Aparentemente os dois campos se empenham para negar que há divisões.
Houve manifestações de solidariedade e muitos acordos de integração regional.
Por trás das portas fechadas, cada lado com frequência desdenha cruelmente o
outro, com os partidários de Chávez encarando os brasileiros como apaziguadores
pusilânimes da burguesia, ao passo que os brasileiros desprezam o radicalismo
ultrapassado e a incompetência crônica de Chávez.
Há cerca de cinco ou seis anos, existia uma disputa ideológica real. Um
presidente americano bastante impopular inclinado a aventuras militares ajudou
Chávez a congregar o continente contra Washington. Um país após o outro aderiu
ao eixo radical. Primeiro a Bolívia, depois a Nicarágua, Honduras e Equador se
juntaram numa lista cada vez mais longa de radicais em 2005 e 2006.

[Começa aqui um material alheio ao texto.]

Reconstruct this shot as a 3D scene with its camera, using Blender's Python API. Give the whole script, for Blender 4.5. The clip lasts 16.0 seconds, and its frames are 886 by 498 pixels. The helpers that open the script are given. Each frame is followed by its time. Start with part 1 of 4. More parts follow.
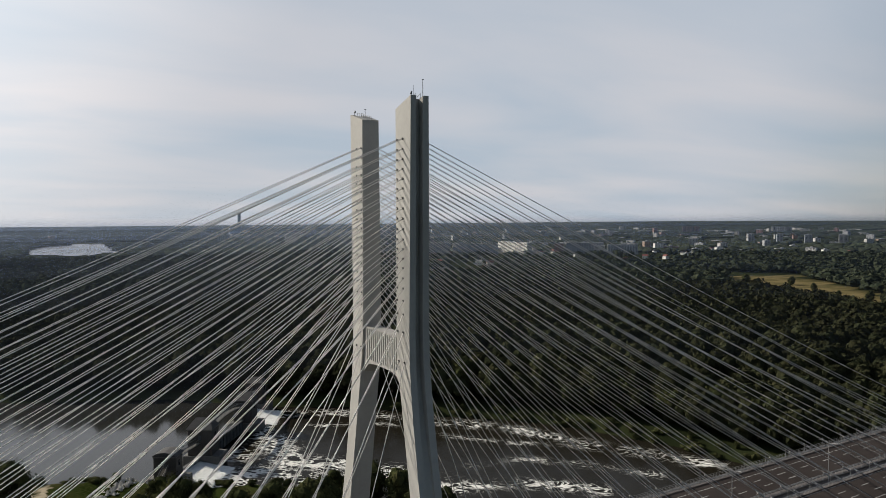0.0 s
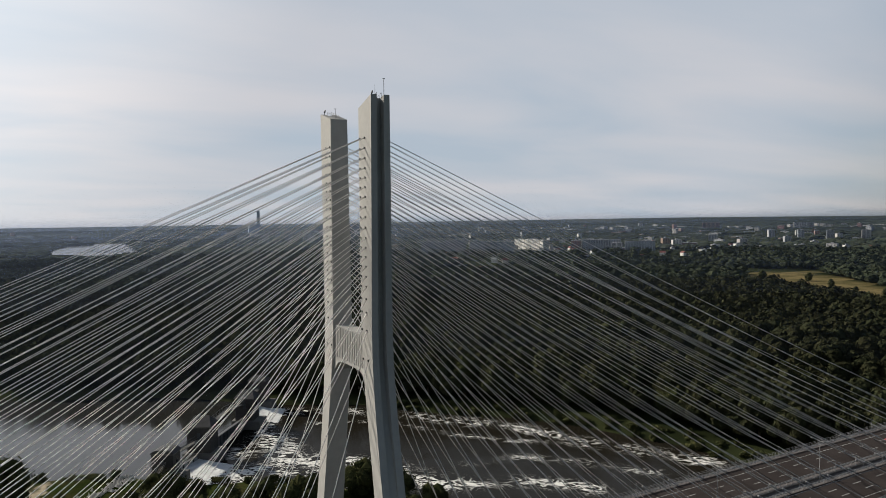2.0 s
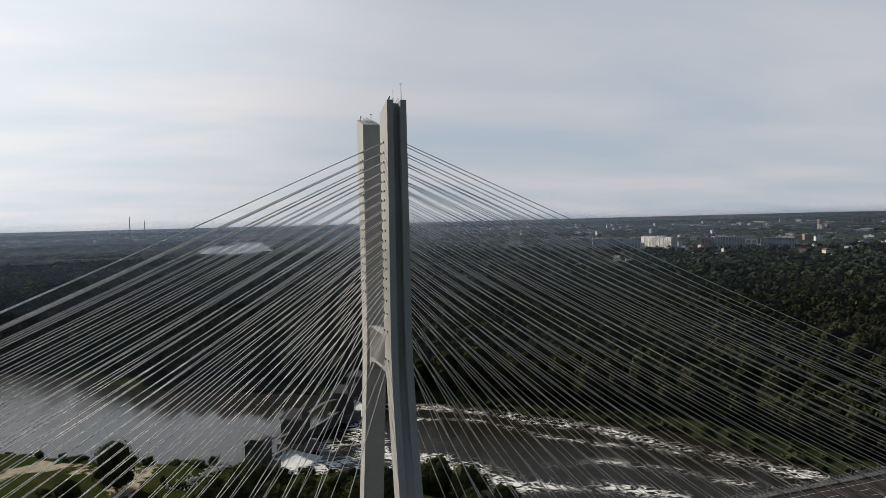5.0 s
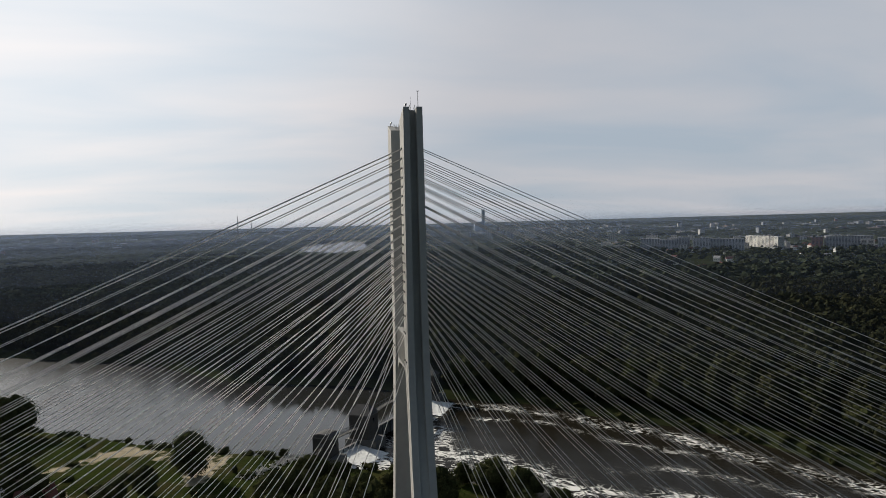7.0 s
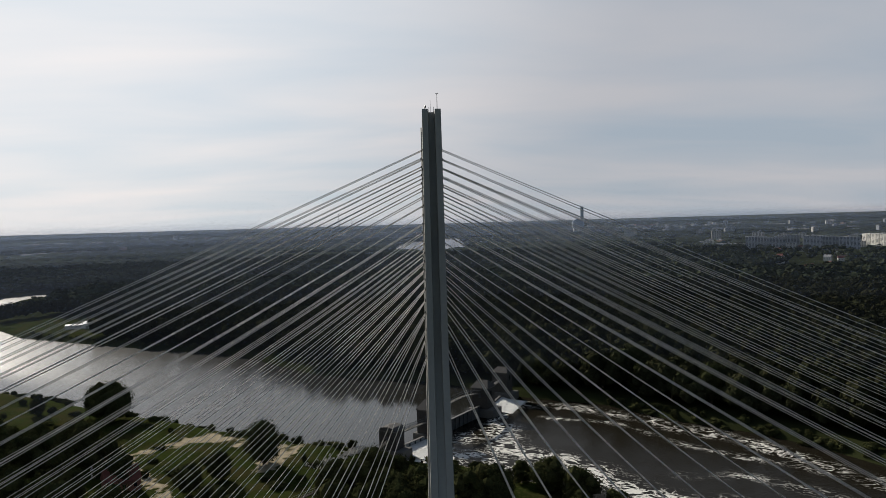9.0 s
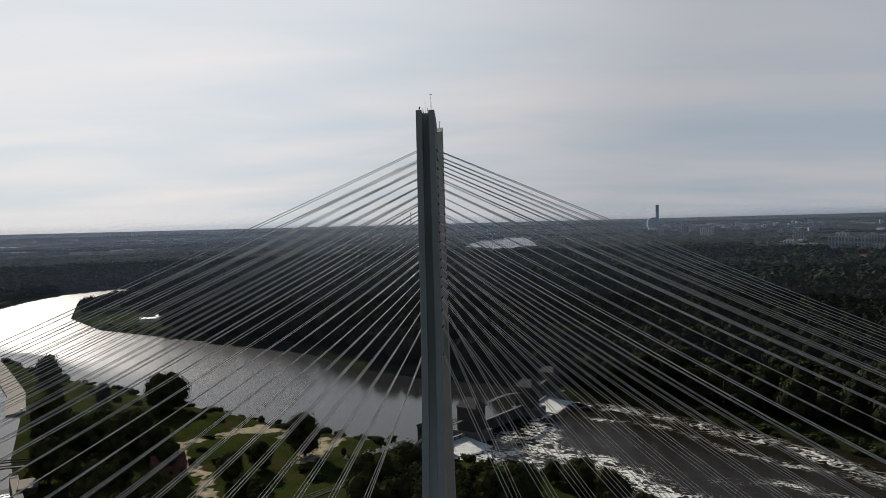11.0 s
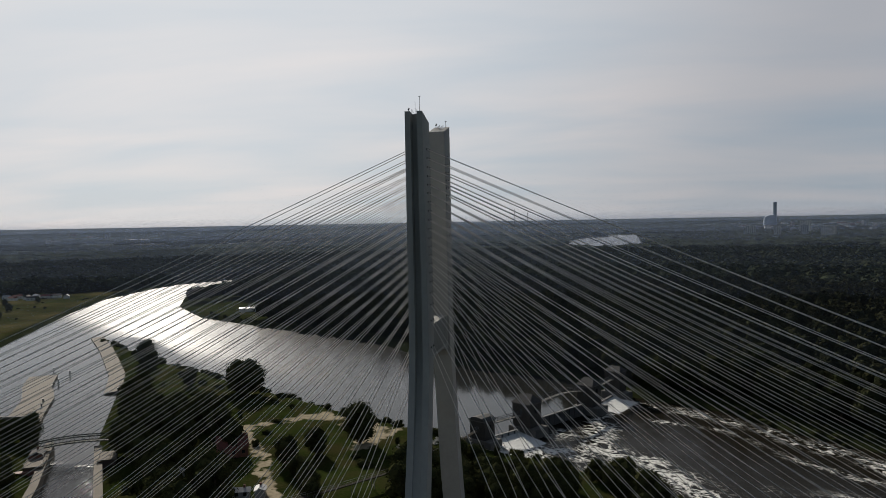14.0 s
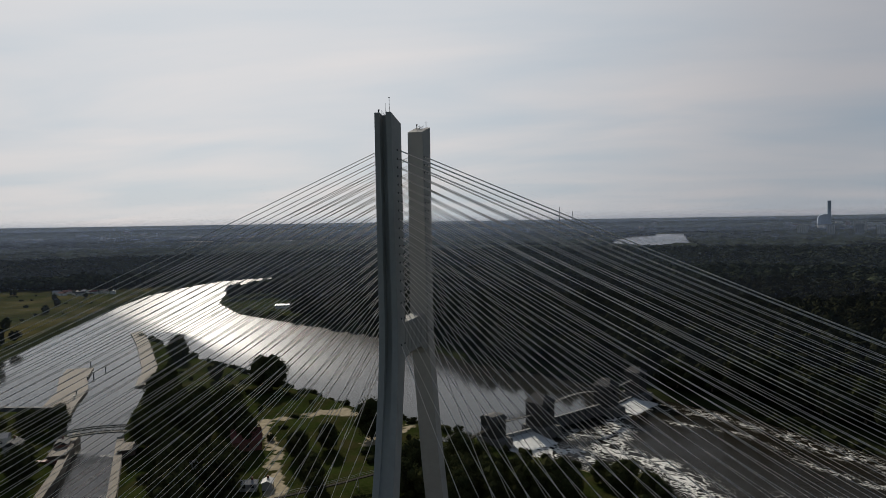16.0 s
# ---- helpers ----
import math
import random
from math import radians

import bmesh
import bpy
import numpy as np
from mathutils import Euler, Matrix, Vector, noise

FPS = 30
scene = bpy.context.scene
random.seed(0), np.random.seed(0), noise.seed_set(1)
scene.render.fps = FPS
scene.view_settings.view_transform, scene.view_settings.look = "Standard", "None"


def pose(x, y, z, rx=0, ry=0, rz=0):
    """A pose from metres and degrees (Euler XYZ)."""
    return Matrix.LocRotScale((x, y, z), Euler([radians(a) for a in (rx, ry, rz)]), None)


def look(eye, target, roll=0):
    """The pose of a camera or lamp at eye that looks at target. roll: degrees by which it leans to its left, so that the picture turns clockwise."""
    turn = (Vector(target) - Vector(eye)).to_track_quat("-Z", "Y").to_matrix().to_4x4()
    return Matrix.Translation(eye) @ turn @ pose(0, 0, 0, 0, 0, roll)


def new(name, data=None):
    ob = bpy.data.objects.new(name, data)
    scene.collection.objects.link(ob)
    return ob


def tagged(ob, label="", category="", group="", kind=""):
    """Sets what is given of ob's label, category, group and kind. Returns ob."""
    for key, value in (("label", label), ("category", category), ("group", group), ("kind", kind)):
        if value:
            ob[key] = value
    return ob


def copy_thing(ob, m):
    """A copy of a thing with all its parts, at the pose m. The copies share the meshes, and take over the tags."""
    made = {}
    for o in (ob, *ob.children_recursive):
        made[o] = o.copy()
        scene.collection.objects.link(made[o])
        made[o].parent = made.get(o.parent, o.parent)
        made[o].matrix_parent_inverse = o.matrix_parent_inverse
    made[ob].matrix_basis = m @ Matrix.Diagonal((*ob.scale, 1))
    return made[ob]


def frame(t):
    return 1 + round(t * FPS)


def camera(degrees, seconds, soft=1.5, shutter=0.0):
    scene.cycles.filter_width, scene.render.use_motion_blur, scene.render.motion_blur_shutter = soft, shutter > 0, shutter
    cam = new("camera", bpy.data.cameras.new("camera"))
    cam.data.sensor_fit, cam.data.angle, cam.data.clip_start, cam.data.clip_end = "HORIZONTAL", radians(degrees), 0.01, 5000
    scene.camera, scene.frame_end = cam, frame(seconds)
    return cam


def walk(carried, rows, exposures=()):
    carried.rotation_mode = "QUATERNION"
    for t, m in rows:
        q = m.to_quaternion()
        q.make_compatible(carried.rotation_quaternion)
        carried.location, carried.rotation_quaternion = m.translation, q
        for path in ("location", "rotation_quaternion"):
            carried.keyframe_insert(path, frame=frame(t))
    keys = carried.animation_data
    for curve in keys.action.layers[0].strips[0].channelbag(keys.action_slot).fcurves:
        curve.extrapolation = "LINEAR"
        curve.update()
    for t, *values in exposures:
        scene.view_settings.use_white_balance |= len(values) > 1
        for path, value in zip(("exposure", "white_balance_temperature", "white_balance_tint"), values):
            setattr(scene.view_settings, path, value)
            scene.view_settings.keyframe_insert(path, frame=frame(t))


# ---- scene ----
cam = camera(60.8, 16.0, soft=0.85)
PATH = [
    (0, (-57.784, -117.004, 100.423), (-56.826, -115.25, 100.347), -0.4),
    (0.5, (-55.847, -118.147, 100.415), (-54.891, -116.393, 100.338), -0.6),
    (1, (-53.763, -119.35, 100.398), (-52.808, -117.594, 100.32), -0.7),
    (1.5, (-51.468, -120.66, 100.378), (-50.53, -118.894, 100.299), -0.8),
    (2, (-48.995, -122.061, 100.388), (-48.084, -120.283, 100.307), -0.8),
    (2.5, (-46.342, -123.505, 100.413), (-45.464, -121.71, 100.332), -0.9),
    (3, (-43.574, -124.927, 100.434), (-42.745, -123.109, 100.353), -1.0),
    (3.5, (-40.735, -126.284, 100.468), (-39.956, -124.444, 100.387), -1.1),
    (4, (-37.61, -127.579, 100.54), (-36.889, -125.715, 100.459), -1.2),
    (6.5, (-20.458, -134.095, 101.423), (-20.054, -132.138, 101.345), -1.5),
    (7, (-16.859, -135.47, 101.499), (-16.518, -133.501, 101.422), -1.5),
    (7.5, (-13.259, -136.811, 101.518), (-12.984, -134.832, 101.441), -1.6),
    (8, (-9.696, -138.034, 101.532), (-9.489, -136.046, 101.456), -1.7),
    (8.5, (-6.048, -139.05, 101.534), (-5.906, -137.057, 101.458), -1.67),
    (9, (-2.281, -139.816, 101.514), (-2.203, -137.819, 101.437), -1.6),
    (11.5, (16.697, -142.316, 101.219), (16.53, -140.325, 101.142), -1.5),
    (12, (20.64, -142.789, 101.16), (20.418, -140.803, 101.082), -1.5),
    (12.5, (24.656, -143.214, 101.11), (24.38, -141.235, 101.031), -1.4),
    (13, (28.662, -143.562, 101.055), (28.337, -141.59, 100.976), -1.3),
    (13.5, (32.624, -143.748, 101.005), (32.255, -141.784, 100.926), -1.2),
    (14, (36.591, -143.699, 100.956), (36.19, -141.742, 100.876), -1.1),
    (14.5, (40.532, -143.405, 100.929), (40.098, -141.454, 100.849), -1.2),
    (15, (44.377, -142.916, 100.922), (43.912, -140.972, 100.841), -1.1),
    (15.5, (48.195, -142.385, 100.916), (47.7, -140.449, 100.835), -1.0),
    (16, (52.042, -141.899, 100.911), (51.52, -139.97, 100.829), -1.0),
]
EXPOSURES = [(0, 0.22), (4, 0.17), (7, 0.06), (9, -0.05), (12.5, -0.22), (16, -0.35)]
walk(cam, [(t, look(eye, target, roll)) for t, eye, target, roll in PATH], EXPOSURES)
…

Hoje a paisagem política se transformou quase que inteiramente. A
vitória de Barack Obama em 2008 corroeu a capacidade desses radicais de reunir
uma oposição ao imperialismo gringo. Inversamente, a alternativa ficou cada vez
mais atraente.
O sucesso espetacular do Brasil e o seu programa para reduzir a pobreza
no país falam por si. Com base em uma estabilidade macroeconômica e
instituições democráticas estáveis, o presidente Luiz Inácio Lula da Silva, que
governou o país de 2003 a 2010, conduziu o período mais notável de mobilidade
social que se tem memória na América Latina.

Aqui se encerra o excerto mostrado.